Geo Chiu

No. 18 – Terrafirma Dyip
- Position: Center
- League: PBA

Personal information
- Born: May 18, 2001 (age 25)
- Listed height: 6 ft 10 in (2.08 m)

Career information
- High school: Pace Academy (Quezon City) Ateneo (Quezon City)
- College: Ateneo (2019-2023)
- PBA draft: 2025: 1st round, 1st overall pick
- Drafted by: Terrafirma Dyip
- Playing career: 2024–present

Career history
- 2024–2025: Ehime Orange Vikings
- 2025: Abra Solid North Weavers
- 2026–present: Terrafirma Dyip

Career highlights
- MPBL champion (2025); AsiaBasket champion (2023 Las Piñas); 2× UAAP champion (2019, 2022);

= Geo Chiu =

Filipino basketball player (born 2001)

Shaun Geoffrey Chiu (born May 18, 2001) is a Filipino professional basketball player for the Terrafirma Dyip of the Philippine Basketball Association (PBA).

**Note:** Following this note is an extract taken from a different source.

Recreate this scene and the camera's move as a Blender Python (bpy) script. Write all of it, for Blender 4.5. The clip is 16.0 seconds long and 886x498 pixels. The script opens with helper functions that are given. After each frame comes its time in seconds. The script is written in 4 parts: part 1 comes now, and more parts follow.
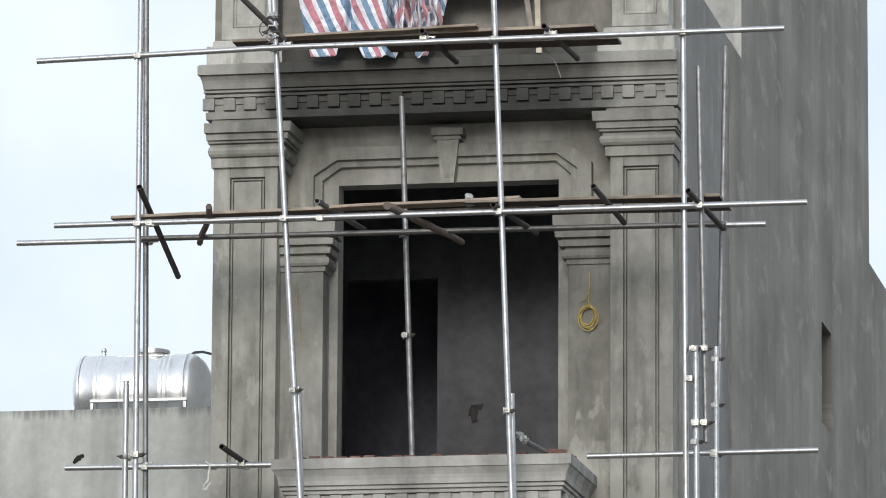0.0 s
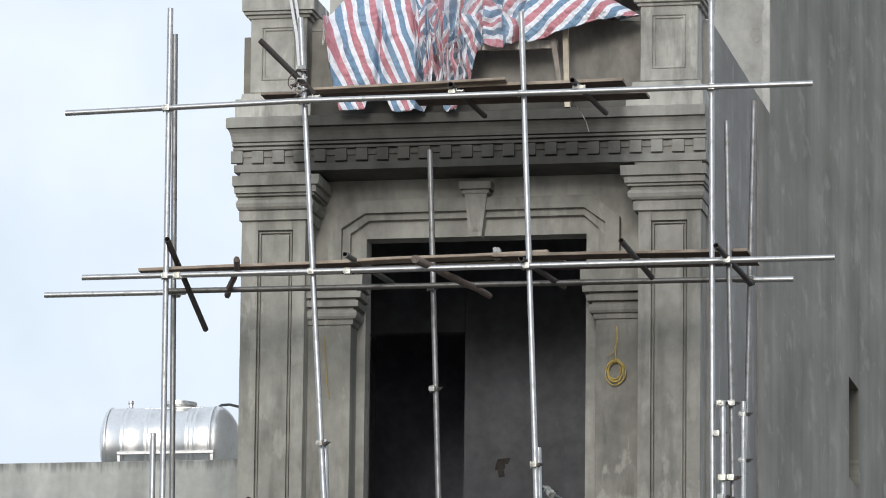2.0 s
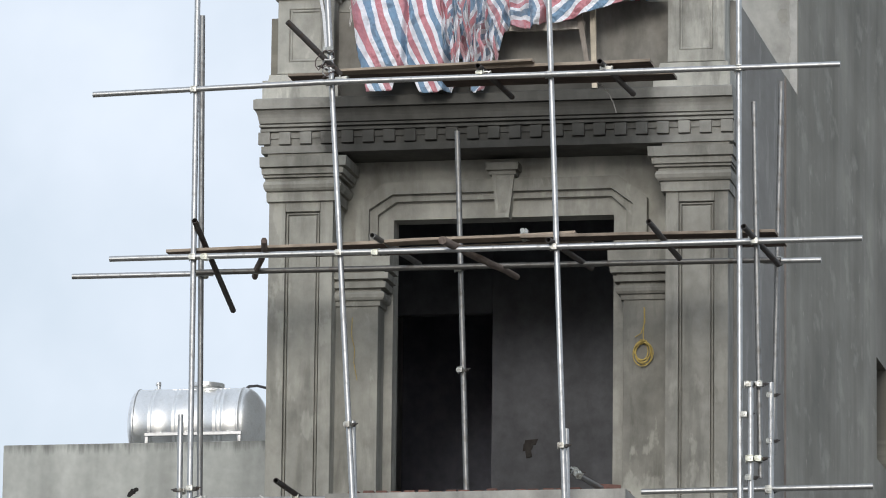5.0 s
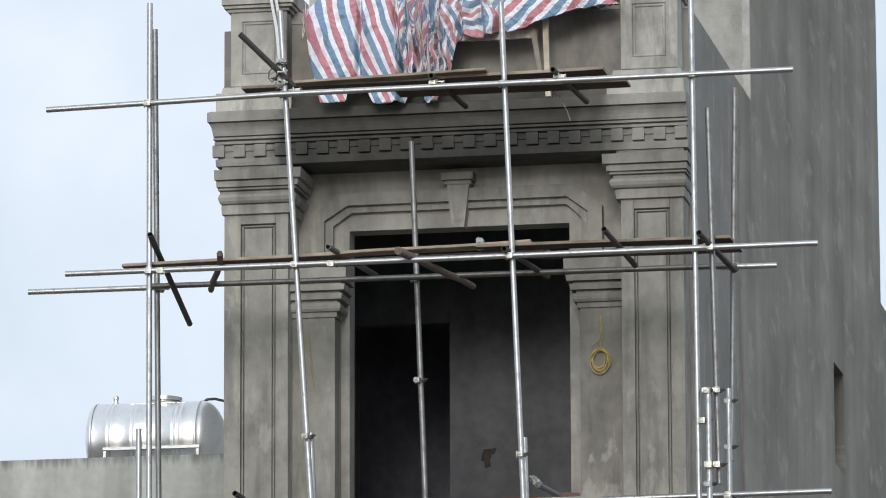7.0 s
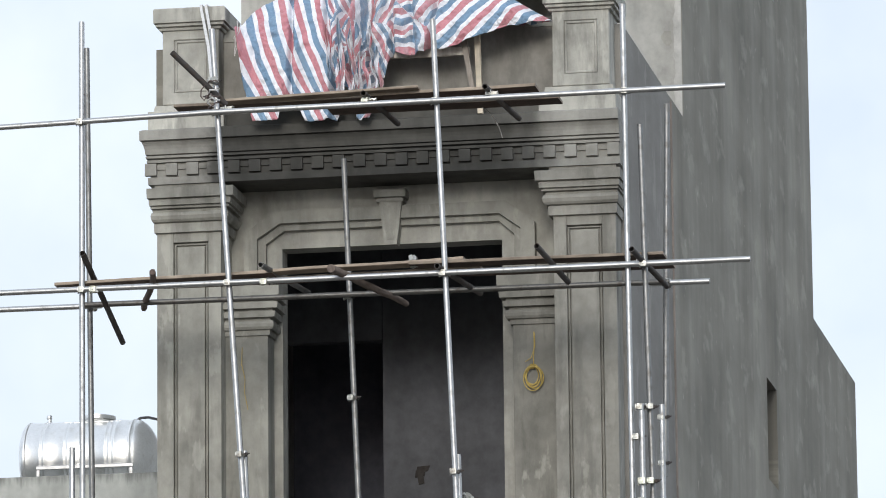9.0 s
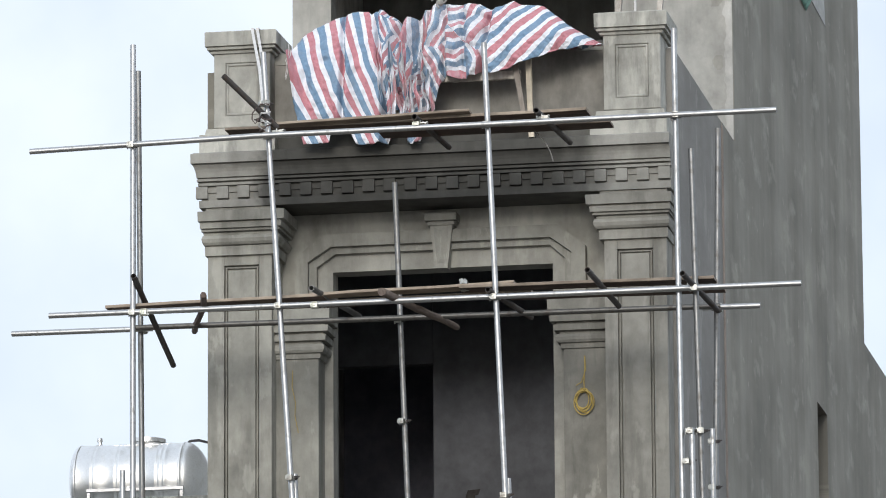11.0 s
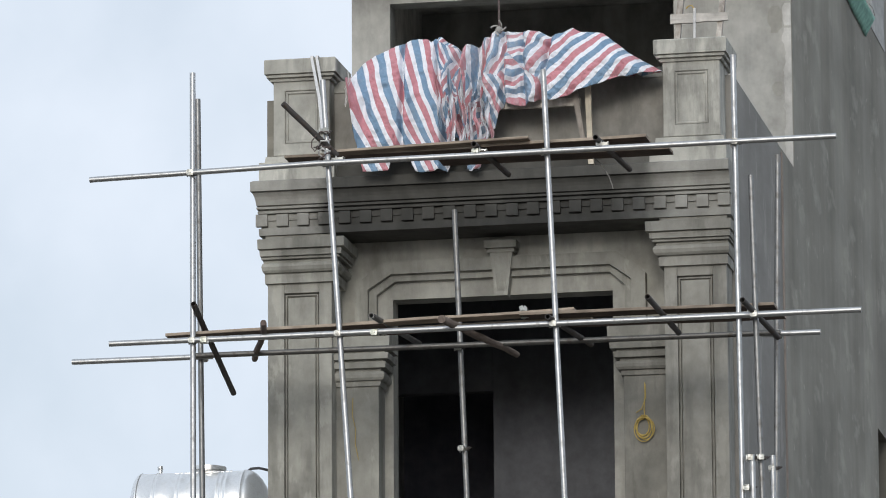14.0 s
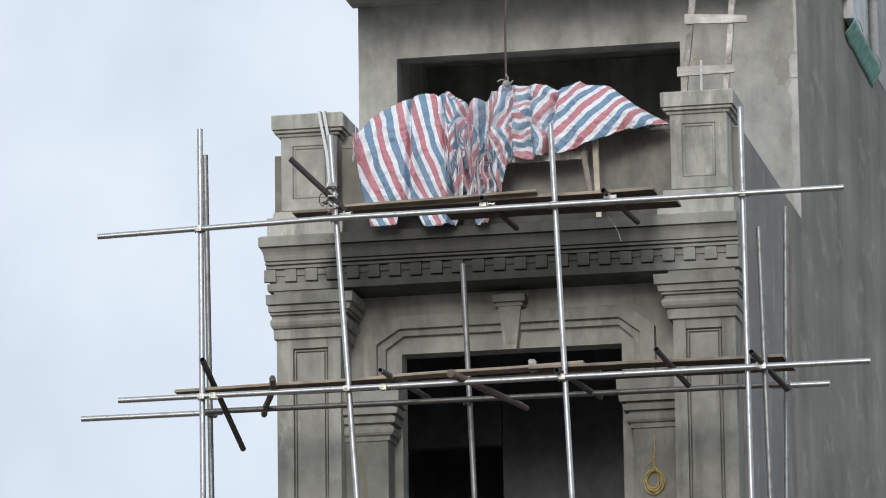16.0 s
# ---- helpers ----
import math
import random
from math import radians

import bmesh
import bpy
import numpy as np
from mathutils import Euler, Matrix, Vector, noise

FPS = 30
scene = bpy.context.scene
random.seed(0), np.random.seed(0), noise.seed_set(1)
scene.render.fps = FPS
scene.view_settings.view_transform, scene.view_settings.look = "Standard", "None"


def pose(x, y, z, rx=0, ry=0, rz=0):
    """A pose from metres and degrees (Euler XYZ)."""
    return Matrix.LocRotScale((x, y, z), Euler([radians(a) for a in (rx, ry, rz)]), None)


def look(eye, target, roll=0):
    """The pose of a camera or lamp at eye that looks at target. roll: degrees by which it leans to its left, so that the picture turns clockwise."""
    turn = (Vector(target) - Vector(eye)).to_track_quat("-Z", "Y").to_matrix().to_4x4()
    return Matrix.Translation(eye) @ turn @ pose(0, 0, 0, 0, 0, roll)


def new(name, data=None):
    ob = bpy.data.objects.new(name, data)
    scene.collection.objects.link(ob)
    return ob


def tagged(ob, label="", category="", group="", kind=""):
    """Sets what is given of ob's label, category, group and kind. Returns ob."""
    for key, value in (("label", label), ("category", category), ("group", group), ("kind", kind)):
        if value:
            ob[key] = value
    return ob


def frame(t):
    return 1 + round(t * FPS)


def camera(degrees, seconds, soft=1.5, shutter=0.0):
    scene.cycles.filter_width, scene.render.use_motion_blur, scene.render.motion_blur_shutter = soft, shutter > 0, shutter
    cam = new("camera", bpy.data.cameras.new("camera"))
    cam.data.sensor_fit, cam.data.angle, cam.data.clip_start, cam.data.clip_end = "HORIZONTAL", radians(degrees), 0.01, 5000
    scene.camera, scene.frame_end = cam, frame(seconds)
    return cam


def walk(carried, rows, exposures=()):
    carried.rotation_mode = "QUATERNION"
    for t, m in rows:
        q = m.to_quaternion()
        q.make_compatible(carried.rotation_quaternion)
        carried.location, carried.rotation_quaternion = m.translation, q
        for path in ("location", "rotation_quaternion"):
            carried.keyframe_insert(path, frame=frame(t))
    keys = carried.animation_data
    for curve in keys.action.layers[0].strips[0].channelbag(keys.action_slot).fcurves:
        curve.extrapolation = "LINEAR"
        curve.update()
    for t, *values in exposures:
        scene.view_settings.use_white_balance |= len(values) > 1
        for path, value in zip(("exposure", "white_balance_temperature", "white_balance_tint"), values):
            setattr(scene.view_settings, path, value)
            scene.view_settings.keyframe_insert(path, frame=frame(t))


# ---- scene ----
cam = camera(2 * math.degrees(math.atan(784 / 10500)), 16.0, soft=1.0)
EYE = (10.065, -49.283, 1.6)
# seconds, yaw, pitch, roll: the tripod stands still and the camera pans and tilts
ROWS = [
    (0, 10.459, 10.549, -0.347), (0.5, 10.445, 10.649, -0.376), (1, 10.460, 10.868, -0.429),
    (1.5, 10.549, 11.016, -0.481), (2, 10.674, 11.065, -0.645), (2.5, 10.786, 11.057, -0.727),
    (3, 10.847, 11.018, -0.786), (3.5, 10.901, 10.955, -0.749), (4, 10.937, 10.915, -0.748),
    (4.2, 10.930, 10.895, -0.740), (6.3, 10.852, 10.925, -0.100), (6.5, 10.791, 10.947, 0.034),
    (7, 10.672, 10.979, 0.203), (7.5, 10.486, 11.023, 0.366), (8, 10.327, 11.068, 0.575),
    (8.2, 10.275, 11.080, 0.605), (9.3, 10.060, 11.170, 0.560), (10.3, 10.182, 11.282, 0.400),
    (10.5, 10.290, 11.317, 0.342), (11, 10.537, 11.374, 0.341), (11.5, 10.717, 11.426, 0.362),
    (12, 10.885, 11.460, 0.324), (12.5, 11.002, 11.478, 0.321), (13, 11.071, 11.506, 0.322),
    (13.5, 11.122, 11.540, 0.323), (14, 11.131, 11.641, 0.363), (14.5, 11.143, 11.767, 0.474),
    (15, 11.160, 11.899, 0.538), (15.5, 11.190, 12.021, 0.698), (16, 11.298, 12.166, 0.764),
]
walk(cam, [(t, pose(*EYE, 90 + pitch, roll, yaw)) for t, yaw, pitch, roll in ROWS], exposures=[(0, 0.2), (2, 0.12), (3.5, 0.04), (6.5, 0.02), (8.2, 0.14), (10.3, 0.2), (11, 0.18), (12.5, 0.06), (14, -0.04), (16, -0.05)])

# ---- light: a bright hazy sky with thin cloud, and a soft hazy sun in front of the house ----
SUN_ELEVATION, SUN_AZIMUTH = 16, 178     # azimuth: degrees clockwise from +y; the sun stands in front of the facade
world = bpy.data.worlds.new("sky")
scene.world = world
world.use_nodes = True
wn, wl = world.node_tree.nodes, world.node_tree.links
wn.clear()
sky = wn.new("ShaderNodeTexSky")
sky.sky_type, sky.sun_disc = "NISHITA", False
sky.sun_elevation, sky.sun_rotation = radians(SUN_ELEVATION), radians(SUN_AZIMUTH)
sky.air_density, sky.dust_density, sky.ozone_density = 1.0, 1.5, 1.0
sky_gain = wn.new("ShaderNodeMix")
sky_gain.data_type, sky_gain.blend_type = "RGBA", "MULTIPLY"
sky_gain.inputs["Factor"].default_value = 1.0
sky_gain.inputs["B"].default_value = (1.0, 1.0, 1.0, 1)
wl.new(sky.outputs["Color"], sky_gain.inputs["A"])
wcoord = wn.new("ShaderNodeTexCoord")
wcloud = wn.new("ShaderNodeTexNoise")
wcloud.inputs["Scale"].default_value, wcloud.inputs["Detail"].default_value, wcloud.inputs["Roughness"].default_value = 16.0, 5.0, 0.5
wramp = wn.new("ShaderNodeValToRGB")
wramp.color_ramp.elements[0].position, wramp.color_ramp.elements[0].color = 0.38, (0.74, 0.74, 0.74, 1)
wramp.color_ramp.elements[1].position, wramp.color_ramp.elements[1].color = 0.62, (1.0, 1.0, 1.0, 1)
wmix = wn.new("ShaderNodeMix")
wmix.data_type = "RGBA"
wmix.inputs["B"].default_value = (8.8, 9.7, 10.95, 1)
wback = wn.new("ShaderNodeBackground")
wback.inputs["Strength"].default_value = 0.092
wout = wn.new("ShaderNodeOutputWorld")
wl.new(wcoord.outputs["Generated"], wcloud.inputs["Vector"])
wl.new(wcloud.outputs["Fac"], wramp.inputs["Fac"])
wl.new(wramp.outputs["Color"], wmix.inputs["Factor"])
wl.new(sky_gain.outputs["Result"], wmix.inputs["A"])
wl.new(wmix.outputs["Result"], wback.inputs["Color"])
wl.new(wback.outputs["Background"], wout.inputs["Surface"])
sun_data = bpy.data.lights.new("sun", "SUN")
sun_data.energy, sun_data.angle, sun_data.color = 1.5, radians(18), (1.0, 0.965, 0.91)
sun = new("sun", sun_data)
_az, _el = radians(SUN_AZIMUTH), radians(SUN_ELEVATION)
sun.matrix_world = look((60 * math.sin(_az) * math.cos(_el), 60 * math.cos(_az) * math.cos(_el), 60 * math.sin(_el)), (0, 0, 0))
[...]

Chiu was a three-time UAAP champion with one juniors' title and two seniors' titles, all while playing for the Ateneo Blue Eagles.

In 2024, he joined the Ehime Orange Vikings in the second division of Japan's B.League. The following year, he returned to the Philippines, this time with the Abra Solid North Weavers of the Maharlika Pilipinas Basketball League. In September 2025, Chiu was drafted first overall by the Terrafirma Dyip during the PBA season 50 draft.

He also suited up for the Philippines national team in international competitions.

== High school and college career ==
Geo Chiu started high school at Pace Academy, where he is part of its high school basketball team in the Filipino-Chinese Amateur Athletic Federation. On April 1, 2017, he committed to playing for Ateneo de Manila University's Blue Eaglets, reinforcing a tall frontcourt alongside Kai Sotto.

On April 22, 2019, he announced that he will remain in Ateneo for college to play for the senior Blue Eagles. At the senior level, he won two more titles in seasons 82 (2019) and 85 (2022). In 2023, Chiu earned his college degree in International Studies. On May 22, 2024, Chiu began playing in the professional The Asian Tournament, forgoing his final year with Ateneo.

== Professional career ==

=== Ehime Orange Vikings (2024–2025) ===
On June 30, 2024, Chiu signed with the Ehime Orange Vikings, a team in the second division of Japan's B.League, for his first major professional stint. He averaged 3.1 points and 3.2 rebounds during his stint in Japan.

=== Abra Solid North Weavers (2025) ===
On June 21, 2025, Chiu returned to Philippine basketball, signing with the Abra Solid North Weavers of the regional Maharlika Pilipinas Basketball League.

On August 29, he declared for the PBA season 50 draft as one of the final applicants. He would later be selected first overall by the Terrafirma Dyip. He is set to make his PBA debut sometime after his stint in the 2025 MPBL season.

=== Terrafirma Dyip (2026–present) ===

On February 8, 2026, it was announced that Chiu has signed a 3 year rookie contract with the Terrafirma Dyip.

== National team career ==
Chiu has represented the Philippines in international competitions, with his first tournament being the 2017 FIBA U16 Asian Championship.